Current Investment Position:
The Fund is well protected against equity market downside risk, especially against weakness in the resources sector. The low effective equity market exposure means that we are actively looking for opportunities to increase market exposure, within the risk model constraints.
Stanlib Dynamic Return comment - Dec 07 - Fund Manager Comment13 Mar 2008
Investment Environment
The Fund delivered a negative return over the past quarter, through exposure to the equity market that accelerated into a downtrend towards year-end. The continued increase in energy prices, concerns about the US housing market and tighter global credit markets placed equity markets under continued pressure, leaving most international equity markets with negative returns over the past quarter.
Investment Flows
Investment flows were negative at approximately R1.4m outflow over the past month, to bring the total outflow for the quarter to approximately R18m.
Fund Manager Interventions (refer to Fund Monitor graph below)
The equity market was volatile during the past month within an overall downtrend, with some of the severe losses at midmonth being recovered towards month-end.

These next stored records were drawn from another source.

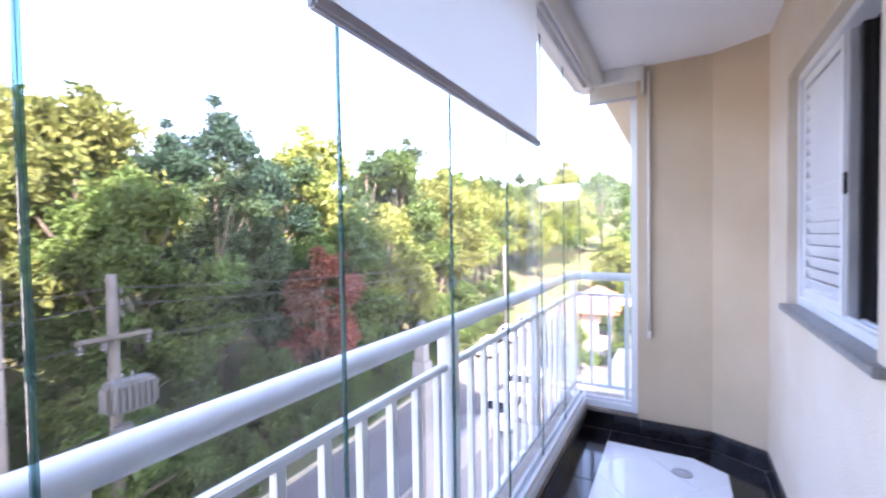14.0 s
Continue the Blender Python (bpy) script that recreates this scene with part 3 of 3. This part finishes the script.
while z < WZ1 - 0.09:
    bm = boxes((3.236, WX1 - 0.066, -0.004, 0.004, -0.025, 0.025))
    bmesh.ops.transform(bm, matrix=pose(0, wy + 0.004, z + 0.022, -24, 0, 0), verts=bm.verts[:])
    part("slat", bm, M_ALU, sh)
    z += 0.0515
part("stile", boxes((3.165, 3.195, wy - 0.045, wy + 0.012, WZ0 + 0.04, WZ1 - 0.035), bevel=0.003), M_BAR, win, "dark grey sliding stile")
part("stile", boxes((3.115, 3.150, wy - 0.055, wy - 0.01, WZ0 + 0.04, WZ1 - 0.035), bevel=0.003), M_RUBBER, win, "dark sliding stile")
part("rail_lines", boxes((WX0 + 0.03, 3.16, wy - 0.02, wy - 0.012, WZ0 + 0.04, WZ0 + 0.05), (WX0 + 0.03, 3.16, wy + 0.008, wy + 0.016, WZ0 + 0.04, WZ0 + 0.05)), M_ALU, win)
part("pane", boxes((WX0 + 0.03, 3.12, wy - 0.045, wy - 0.039, WZ0 + 0.04, WZ1 - 0.035)), M_DARKGLASS, win, "dark window glass")
part("handle", boxes((3.172, 3.188, wy + 0.012, wy + 0.022, 1.55, 1.63), bevel=0.003), M_RUBBER, win)

# ---- switches and sockets ----


def plate(name, label, at, turn, w, h, socket):
    t = thing(name, label, name.replace("_", " "), "wall plates", at, turn)
    part("plate", boxes((-w / 2, w / 2, -0.009, 0, -h / 2, h / 2), bevel=0.003), M_IVORY, t)
    if socket:
        part("insert", boxes((-0.022, 0.022, -0.0115, -0.009, -0.018, 0.018), bevel=0.001), M_PLASTIC, t)
        part("socket_hole", boxes((-0.016, 0.016, -0.0135, -0.0115, -0.008, 0.008), bevel=0.002), M_RUBBER, t)
    else:
        part("rocker", boxes((-0.018, 0.018, -0.013, -0.009, -0.004, 0.030), bevel=0.002), M_PLASTIC, t)
        part("rocker", boxes((-0.018, 0.018, -0.013, -0.009, -0.032, -0.006), bevel=0.002), M_PLASTIC, t)


plate("light_switch", "ivory plastic double light switch on the white wall", (1.852, 0, 1.11), 0, 0.078, 0.118, False)
plate("light_switch", "ivory plastic light switch on the wall near the hallway", (2.06, -2.50, 1.03), -90, 0.078, 0.118, False)
plate("wall_socket", "ivory plastic wall socket low on the white wall", (XR, -0.115, 0.29), -90, 0.118, 0.075, True)
plate("wall_socket", "ivory plastic wall socket low on the white wall", (XR, -0.305, 0.29), -90, 0.118, 0.075, True)
plate("wall_socket", "ivory plastic wall socket low on the white wall", (XL, -2.475, 0.29), 90, 0.128, 0.112, True)
plate("wall_socket", "small ivory plastic wall socket low on the white wall", (XL, -2.29, 0.295), 90, 0.078, 0.112, True)

# ---- hallway door ----
hd = thing("door_2", "closed grey-white hallway door with a glazed light and dark kick bar", "door", kind="structure")
part("frame", boxes((7.085, 7.22, HD0, HD0 + 0.05, 0, 2.12), (7.085, 7.22, HD1 - 0.05, HD1, 0, 2.12), (7.085, 7.22, HD0 + 0.05, HD1 - 0.05, 2.07, 2.12), bevel=0.003), M_ALU, hd)
a, b = HD0 + 0.05, HD1 - 0.05
w0, w1, v0, v1 = a + 0.06, a + 0.36, 1.25, 1.85
pan = part("panel", boxes((7.13, 7.17, a, w0, -0.05, 2.07), (7.13, 7.17, w1, b, -0.05, 2.07), (7.13, 7.17, w0, w1, -0.05, v0), (7.13, 7.17, w0, w1, v1, 2.07)), M_DOOR, hd)
gp = part("pane", boxes((7.147, 7.153, w0, w1, v0, v1)), M_DOORLIGHT, hd, "cream frosted glass light")
gp.visible_shadow = False
part("bar", boxes((7.115, 7.13, a + 0.03, b - 0.03, 0.52, 0.60), bevel=0.004), M_RUBBER, hd, "dark push bar")
part("weather_strip", boxes((7.118, 7.13, a, b, 0.012, 0.05)), M_BAR, hd)

# ---- floor drain ----
dr = thing("floor_drain", "round metal floor drain set in the balcony tiles", "drain", at=(3.98, 1.42, 0))
part("ring", lathe([(0.055, 0.0), (0.055, 0.003), (0.042, 0.003), (0.042, 0.001)], 28), M_TRACK, dr)
part("grate", lathe([(0.041, 0.0005), (0.041, 0.0018), (0.002, 0.0018)], 28), M_BAR, dr)

# ---- outside: ground, road ----


def hill(x, y):
    east = min(26.0, 0.25 * max(0.0, x - 80))
    d = y - 17.5 - 0.02 * max(0.0, x - 20)
    if d < 0:
        return GROUND + east
    return GROUND + max(east, min(14.0, 0.22 * d + 0.25 * math.sin(x * 0.21) * min(1, d * 0.2)) + min(26.0, max(0.0, d - 62) * 0.25))


def ground_mesh():
    bm = bmesh.new()
    xs = [-600, -300, -150, -80] + [-50 + 5 * i for i in range(37)] + [150, 190, 250, 350, 600]
    ys = [-600, -200, -60, -20, 0, 10, 16.6] + [17.5 + 2.5 * i for i in range(20)] + [70, 80, 95, 120, 160, 250, 600]
    g = [[bm.verts.new((x, y, hill(x, y))) for x in xs] for y in ys]
    for j in range(len(ys) - 1):
        for i in range(len(xs) - 1):
            bm.faces.new((g[j][i], g[j][i + 1], g[j + 1][i + 1], g[j + 1][i]))
    return bm


structure("ground", ground_mesh(), M_GRASS, "grassy ground rising to a wooded hill", "ground")


def strip(y0, y1, z0, z1, slope=0.045, x0=-40, x1=150):
    return prism([(x0, y0 + slope * x0), (x1, y0 + slope * x1), (x1, y1 + slope * x1), (x0, y1 + slope * x0)], z0, z1)


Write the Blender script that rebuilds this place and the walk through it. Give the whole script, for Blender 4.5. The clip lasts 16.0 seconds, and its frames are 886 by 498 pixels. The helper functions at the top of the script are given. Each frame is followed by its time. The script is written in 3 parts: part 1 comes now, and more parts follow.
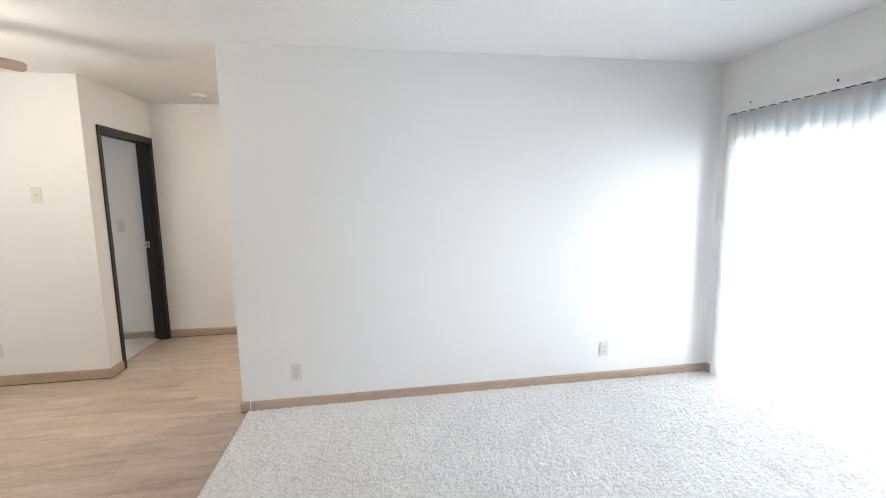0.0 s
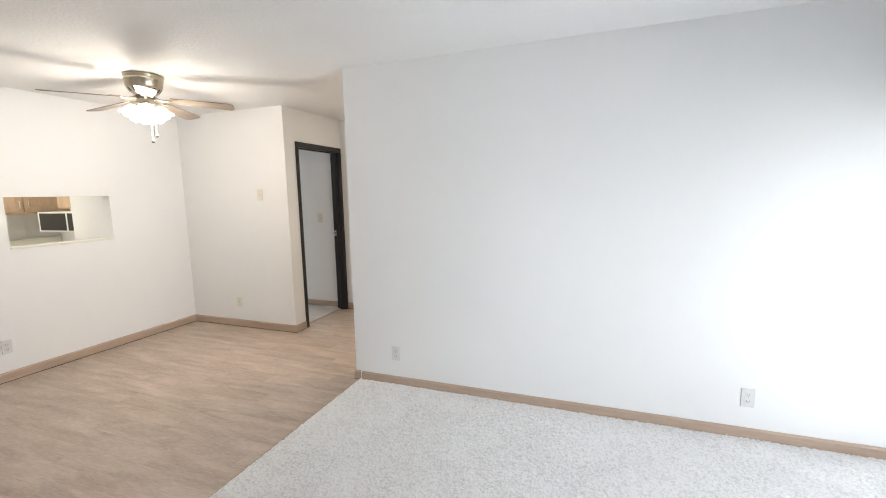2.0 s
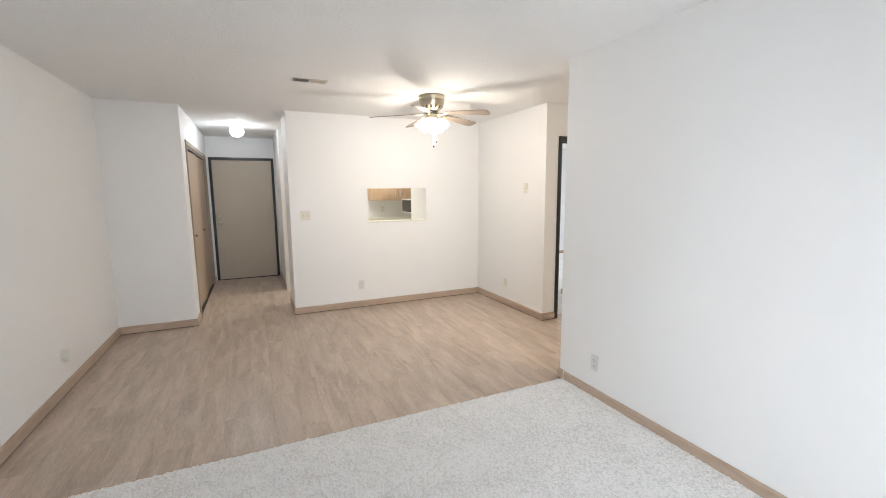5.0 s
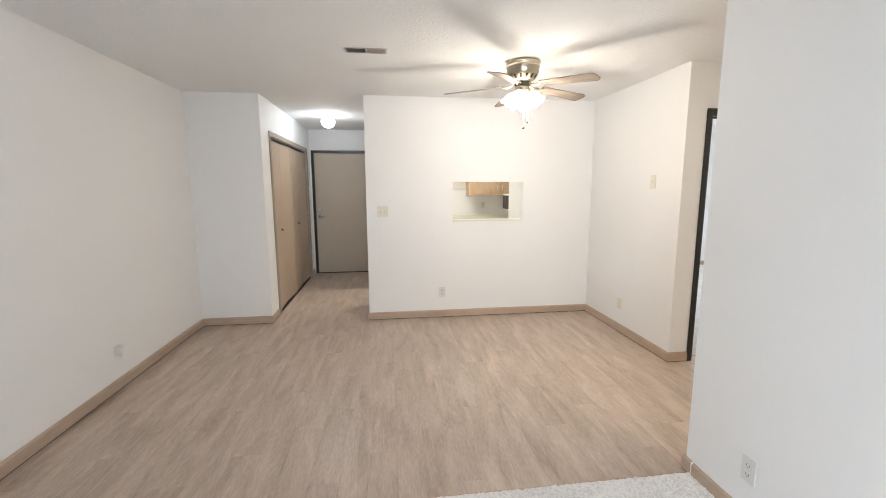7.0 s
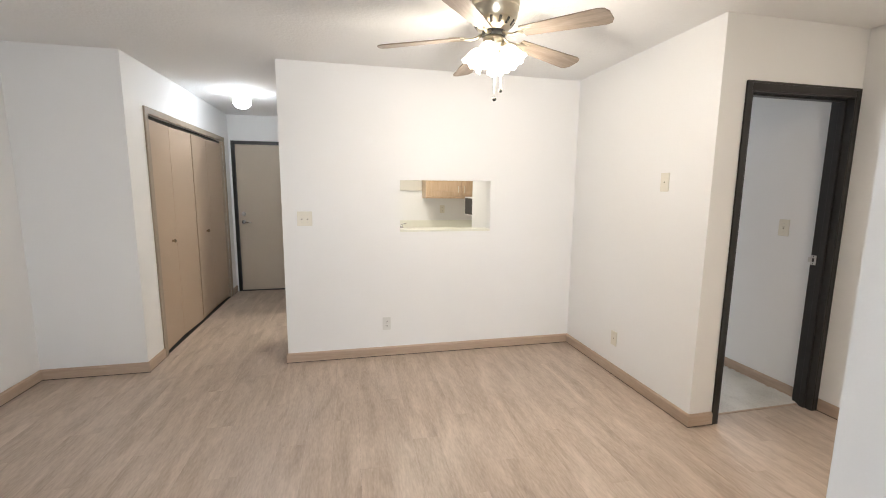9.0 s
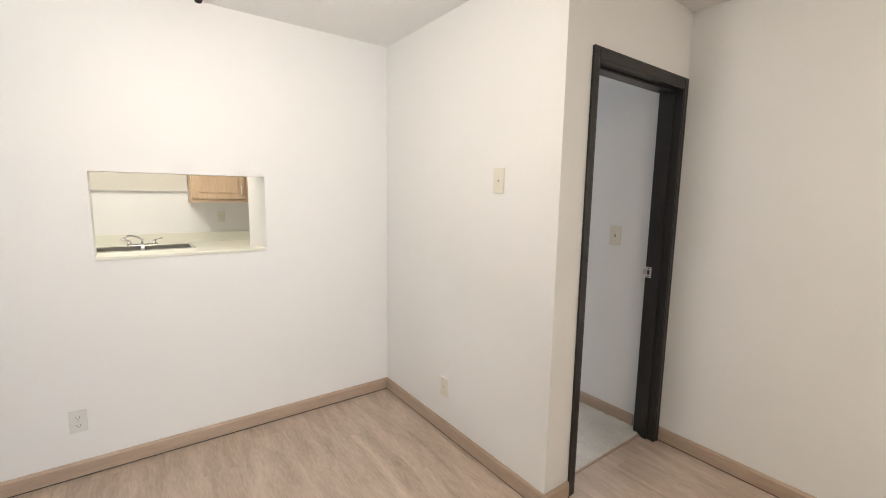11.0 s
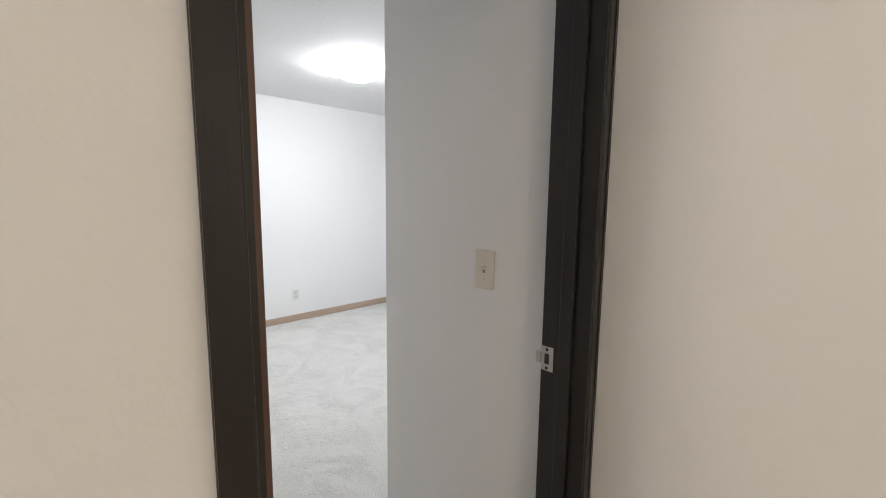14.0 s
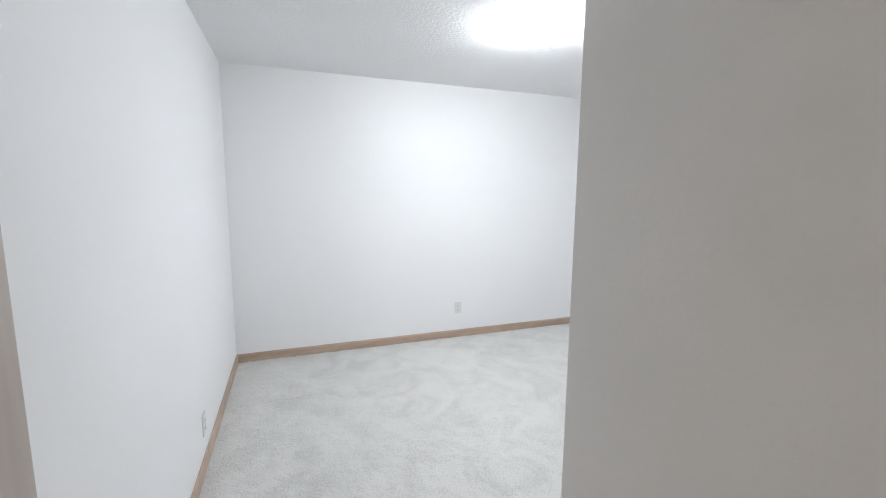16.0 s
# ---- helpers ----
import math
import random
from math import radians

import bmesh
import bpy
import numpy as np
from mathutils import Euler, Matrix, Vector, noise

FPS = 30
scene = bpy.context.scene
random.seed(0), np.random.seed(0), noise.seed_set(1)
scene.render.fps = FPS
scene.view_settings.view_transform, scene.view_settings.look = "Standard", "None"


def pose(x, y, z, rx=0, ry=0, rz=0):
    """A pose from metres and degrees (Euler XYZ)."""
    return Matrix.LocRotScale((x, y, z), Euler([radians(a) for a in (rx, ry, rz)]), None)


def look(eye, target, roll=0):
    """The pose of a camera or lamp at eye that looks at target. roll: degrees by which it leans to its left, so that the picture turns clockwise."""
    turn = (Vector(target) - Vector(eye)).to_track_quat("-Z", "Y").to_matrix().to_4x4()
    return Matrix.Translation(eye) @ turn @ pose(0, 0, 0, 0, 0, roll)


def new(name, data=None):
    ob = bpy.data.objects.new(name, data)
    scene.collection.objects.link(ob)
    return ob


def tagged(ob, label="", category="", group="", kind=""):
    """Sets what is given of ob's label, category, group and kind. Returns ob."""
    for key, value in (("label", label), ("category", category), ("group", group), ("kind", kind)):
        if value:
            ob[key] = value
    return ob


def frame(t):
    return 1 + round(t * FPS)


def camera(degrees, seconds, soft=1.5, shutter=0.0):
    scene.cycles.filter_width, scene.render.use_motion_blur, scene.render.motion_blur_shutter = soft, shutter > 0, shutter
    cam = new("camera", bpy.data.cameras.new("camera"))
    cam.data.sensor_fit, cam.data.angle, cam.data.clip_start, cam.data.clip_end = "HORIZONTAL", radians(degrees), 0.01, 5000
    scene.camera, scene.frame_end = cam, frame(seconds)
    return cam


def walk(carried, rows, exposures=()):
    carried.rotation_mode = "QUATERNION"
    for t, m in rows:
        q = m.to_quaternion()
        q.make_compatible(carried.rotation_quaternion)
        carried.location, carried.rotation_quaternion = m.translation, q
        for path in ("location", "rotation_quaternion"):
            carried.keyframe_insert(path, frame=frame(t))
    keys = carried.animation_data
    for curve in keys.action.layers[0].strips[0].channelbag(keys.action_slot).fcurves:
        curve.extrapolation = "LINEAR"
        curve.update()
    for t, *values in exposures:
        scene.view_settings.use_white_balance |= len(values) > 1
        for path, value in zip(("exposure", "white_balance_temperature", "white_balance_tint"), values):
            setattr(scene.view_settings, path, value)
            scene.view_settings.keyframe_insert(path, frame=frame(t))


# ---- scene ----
cam = camera(93.4, 16.0, 1.0)
PATH = [
    (0, (0.324, 0.025, 1.471), (0.636, 1.984, 1.22), -0.8),
    (0.5, (0.58, 0.022, 1.472), (0.62, 2.006, 1.222), -1.1),
    (1, (0.83, 0.092, 1.481), (0.602, 2.062, 1.218), -1.1),
    (1.5, (0.987, 0.156, 1.459), (0.544, 2.091, 1.213), -0.9),
    (2, (1.196, 0.132, 1.498), (0.505, 1.991, 1.236), -1.1),
    (2.5, (1.38, 0.125, 1.483), (0.47, 1.888, 1.23), -0.8),
    (3, (1.55, 0.222, 1.49), (0.409, 1.844, 1.234), -0.7),
    (3.5, (1.71, 0.291, 1.5), (0.372, 1.754, 1.242), -0.6),
    (4, (1.895, 0.395, 1.486), (0.361, 1.654, 1.23), -0.6),
    (4.5, (1.93, 0.554, 1.481), (0.246, 1.6, 1.216), -0.4),
    (5, (1.896, 0.779, 1.492), (0.092, 1.597, 1.22), -0.5),
    (7.5, (0.938, 1.511, 1.482), (-1.027, 1.741, 1.19), 0.0),
    (8, (0.655, 1.579, 1.455), (-1.31, 1.814, 1.171), 0.2),
    (8.5, (0.387, 1.605, 1.468), (-1.573, 1.886, 1.182), 0.3),
    (9, (0.138, 1.715, 1.465), (-1.794, 2.148, 1.182), 0.5),
    (11.5, (-0.906, 2.532, 1.451), (-2.408, 3.828, 1.201), 0.7),
    (12, (-1.011, 2.773, 1.45), (-2.43, 4.162, 1.203), 0.5),
    (12.5, (-1.125, 3.048, 1.459), (-2.494, 4.484, 1.204), 0.7),
    (13, (-1.23, 3.317, 1.438), (-2.591, 4.761, 1.188), 0.7),
    (13.5, (-1.365, 3.567, 1.441), (-2.735, 5.003, 1.191), 0.3),
    (14, (-1.458, 3.815, 1.432), (-2.878, 5.201, 1.181), 0.6),
    (14.2, (-1.497, 3.898, 1.441), (-2.949, 5.249, 1.179), -0.1),
    (14.5, (-1.566, 3.983, 1.443), (-3.126, 5.205, 1.176), -0.4),
    (14.7, (-1.613, 4.013, 1.441), (-3.243, 5.142, 1.18), 0.3),
    (15, (-1.717, 4.07, 1.453), (-3.415, 5.093, 1.188), 0.1),
    (15.3, (-1.826, 4.13, 1.454), (-3.571, 5.072, 1.197), 0.3),
    (15.5, (-1.906, 4.17, 1.445), (-3.68, 5.058, 1.191), 0.4),
    (15.7, (-1.988, 4.207, 1.449), (-3.793, 5.028, 1.191), 0.7),
    (16, (-2.142, 4.301, 1.454), (-4.003, 4.983, 1.186), 0.4),
]
EXPOSURES = [(0, 0.74, 6400, 10.5), (3.5, 0.74, 6430, 11), (5, 0.81, 6430, 11), (7.5, 0.83, 6450, 11), (9, 0.79, 6450, 11), (11.5, 0.66, 6480, 11), (12.5, 0.57, 6750, 11), (13.5, 0.57, 6700, 11), (14.2, 0.57, 6500, 11.5), (16, 0.6, 6380, 11)]
walk(cam, [(t, look(eye, target, roll)) for t, eye, target, roll in PATH], EXPOSURES)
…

The protective derivative positions (options) absorbed this market volatility and reduced the fund effective equity market exposure during the downturn from47%to 30%. The market weakness during mid-month provided the opportunity to restructure the Fund's protective put option positions. One of the main adjustments was to roll-down some in-the-money options, in order to lock-in the protective gains as well as to increase the effective option protection in case of further market downside. (This restructuring coincided with the SAFEX close-out.) The fund is invested in equities, cash and money market instruments. The concern over inflation and possible interest rate increases makes bonds and property currently unattractive investments on a risk-return basis.
Protective "Floor" Level
The fund's unit price moved lower without providing an opportunity to reset the protective "Floor" level upwards.